# DATASET CONTENT:
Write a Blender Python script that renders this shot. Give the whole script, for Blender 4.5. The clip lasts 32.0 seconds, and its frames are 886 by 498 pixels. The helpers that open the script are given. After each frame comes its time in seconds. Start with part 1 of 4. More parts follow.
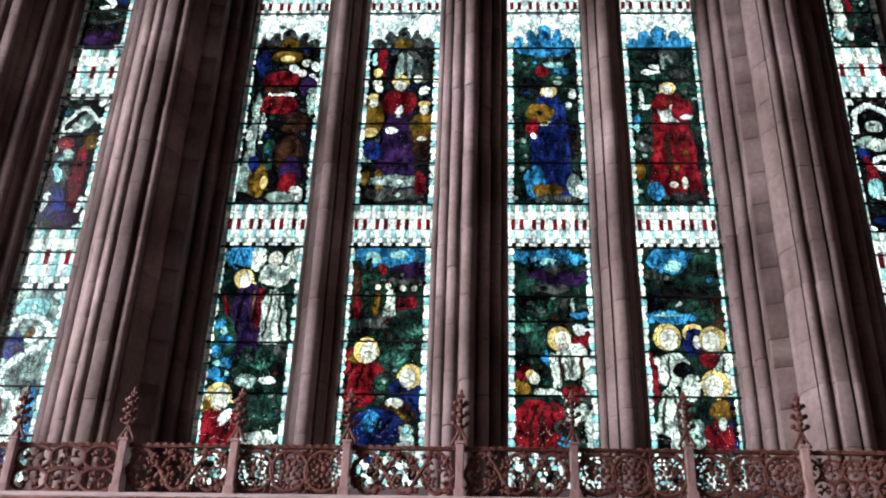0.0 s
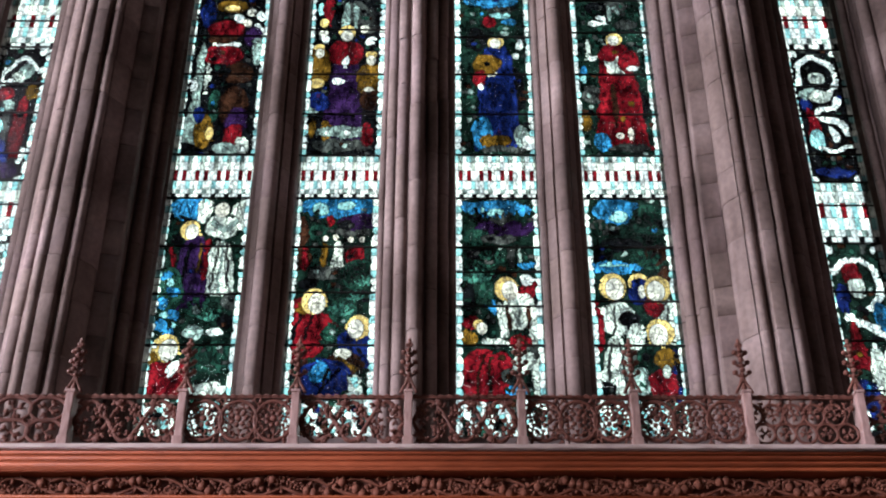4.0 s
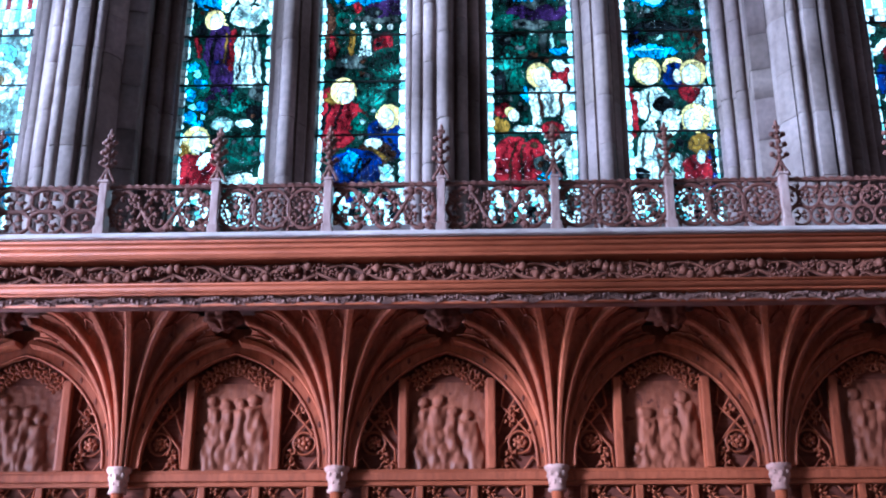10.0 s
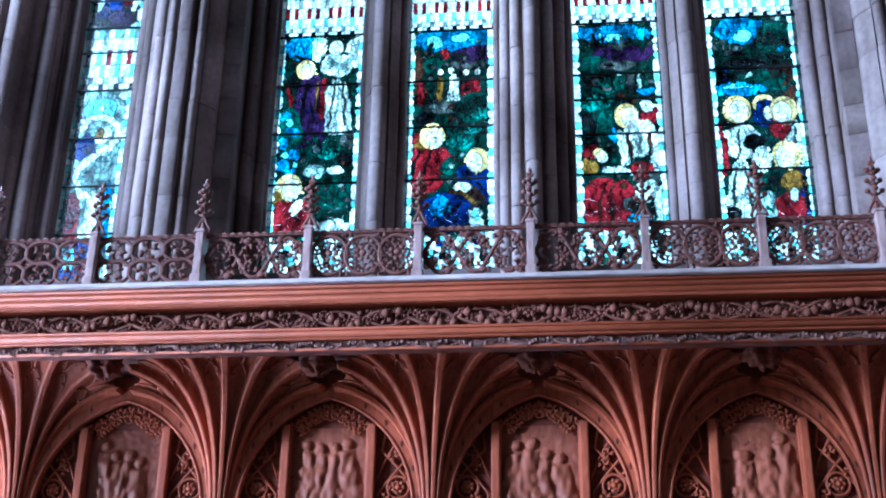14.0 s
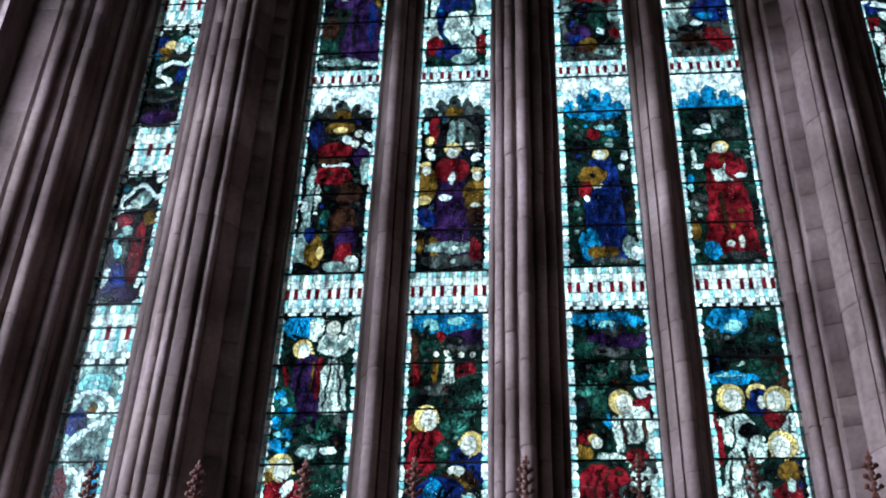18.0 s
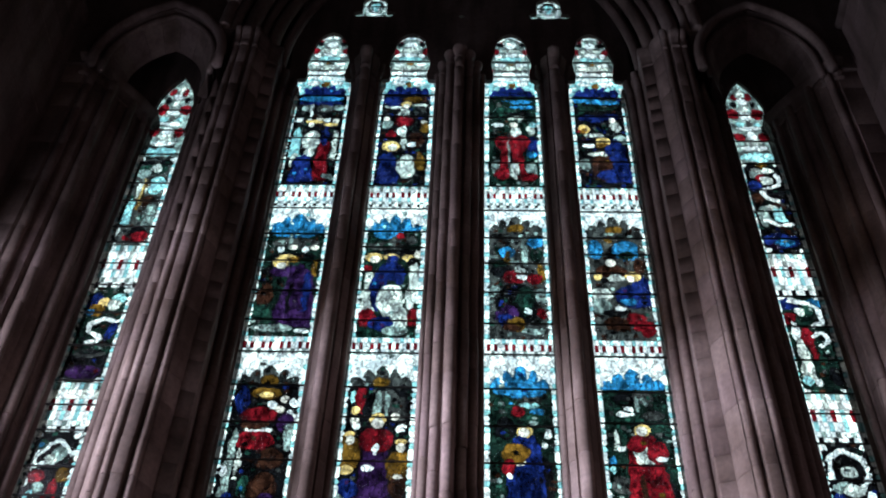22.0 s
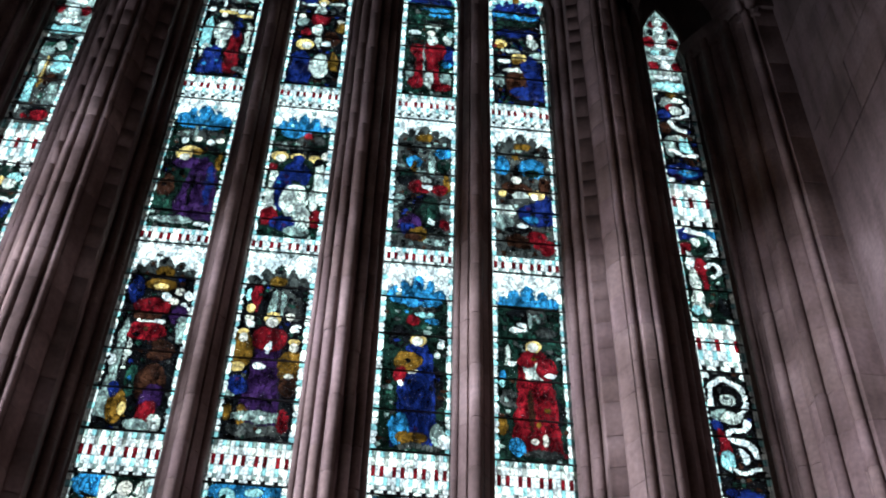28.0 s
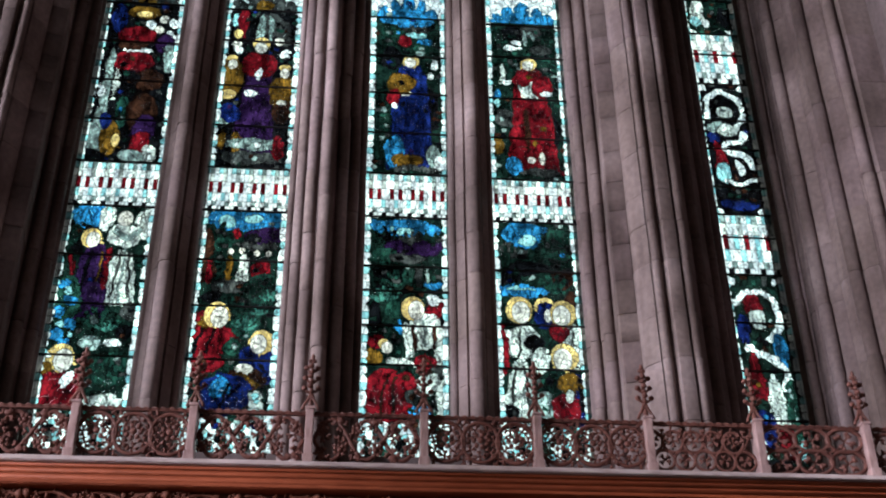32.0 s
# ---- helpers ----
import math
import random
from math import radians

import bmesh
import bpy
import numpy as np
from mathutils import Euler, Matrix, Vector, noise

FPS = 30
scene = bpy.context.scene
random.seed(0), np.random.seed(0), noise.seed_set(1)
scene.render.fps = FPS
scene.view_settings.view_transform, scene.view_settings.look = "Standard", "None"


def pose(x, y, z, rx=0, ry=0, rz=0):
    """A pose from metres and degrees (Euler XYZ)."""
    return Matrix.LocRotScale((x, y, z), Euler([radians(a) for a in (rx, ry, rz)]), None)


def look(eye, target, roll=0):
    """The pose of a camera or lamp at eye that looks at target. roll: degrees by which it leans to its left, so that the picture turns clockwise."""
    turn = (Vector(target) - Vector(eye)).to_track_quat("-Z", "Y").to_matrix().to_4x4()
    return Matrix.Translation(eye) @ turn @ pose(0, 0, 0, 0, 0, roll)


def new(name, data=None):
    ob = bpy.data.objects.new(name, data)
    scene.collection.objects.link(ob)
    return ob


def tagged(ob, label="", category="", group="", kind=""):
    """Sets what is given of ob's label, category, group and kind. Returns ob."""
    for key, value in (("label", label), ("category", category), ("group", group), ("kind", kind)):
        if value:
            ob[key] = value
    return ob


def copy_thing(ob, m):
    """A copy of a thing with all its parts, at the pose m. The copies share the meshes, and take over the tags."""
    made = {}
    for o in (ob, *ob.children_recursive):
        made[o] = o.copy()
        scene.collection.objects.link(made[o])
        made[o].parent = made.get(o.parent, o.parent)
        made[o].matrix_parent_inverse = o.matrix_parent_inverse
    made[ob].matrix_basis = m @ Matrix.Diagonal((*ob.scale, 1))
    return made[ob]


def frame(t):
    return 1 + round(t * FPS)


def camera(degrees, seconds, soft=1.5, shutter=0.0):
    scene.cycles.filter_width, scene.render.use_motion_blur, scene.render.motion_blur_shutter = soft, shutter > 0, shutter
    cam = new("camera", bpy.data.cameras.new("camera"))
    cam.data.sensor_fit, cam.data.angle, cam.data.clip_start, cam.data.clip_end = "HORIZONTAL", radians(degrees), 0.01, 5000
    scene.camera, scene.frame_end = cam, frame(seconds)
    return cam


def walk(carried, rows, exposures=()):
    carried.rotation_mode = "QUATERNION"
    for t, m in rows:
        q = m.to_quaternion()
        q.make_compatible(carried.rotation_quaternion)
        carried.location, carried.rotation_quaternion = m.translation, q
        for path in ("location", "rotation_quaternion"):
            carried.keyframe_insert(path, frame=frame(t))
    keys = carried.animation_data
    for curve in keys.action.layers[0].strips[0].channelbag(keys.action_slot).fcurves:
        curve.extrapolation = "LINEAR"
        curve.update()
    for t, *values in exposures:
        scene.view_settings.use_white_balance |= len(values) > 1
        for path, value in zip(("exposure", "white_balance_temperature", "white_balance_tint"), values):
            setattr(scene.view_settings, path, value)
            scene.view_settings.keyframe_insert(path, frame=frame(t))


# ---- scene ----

# WRITTEN INSTRUCTION:
In the listing above, find the line containing "made[ob].matrix_basis = m" and please quote exactly that line through the last one, and no other lines.

# WORKED ANSWER:
    made[ob].matrix_basis = m @ Matrix.Diagonal((*ob.scale, 1))
    return made[ob]


def frame(t):
    return 1 + round(t * FPS)


def camera(degrees, seconds, soft=1.5, shutter=0.0):
    scene.cycles.filter_width, scene.render.use_motion_blur, scene.render.motion_blur_shutter = soft, shutter > 0, shutter
    cam = new("camera", bpy.data.cameras.new("camera"))
    cam.data.sensor_fit, cam.data.angle, cam.data.clip_start, cam.data.clip_end = "HORIZONTAL", radians(degrees), 0.01, 5000
    scene.camera, scene.frame_end = cam, frame(seconds)
    return cam


def walk(carried, rows, exposures=()):
    carried.rotation_mode = "QUATERNION"
    for t, m in rows:
        q = m.to_quaternion()
        q.make_compatible(carried.rotation_quaternion)
        carried.location, carried.rotation_quaternion = m.translation, q
        for path in ("location", "rotation_quaternion"):
            carried.keyframe_insert(path, frame=frame(t))
    keys = carried.animation_data
    for curve in keys.action.layers[0].strips[0].channelbag(keys.action_slot).fcurves:
        curve.extrapolation = "LINEAR"
        curve.update()
    for t, *values in exposures:
        scene.view_settings.use_white_balance |= len(values) > 1
        for path, value in zip(("exposure", "white_balance_temperature", "white_balance_tint"), values):
            setattr(scene.view_settings, path, value)
            scene.view_settings.keyframe_insert(path, frame=frame(t))


# ---- scene ----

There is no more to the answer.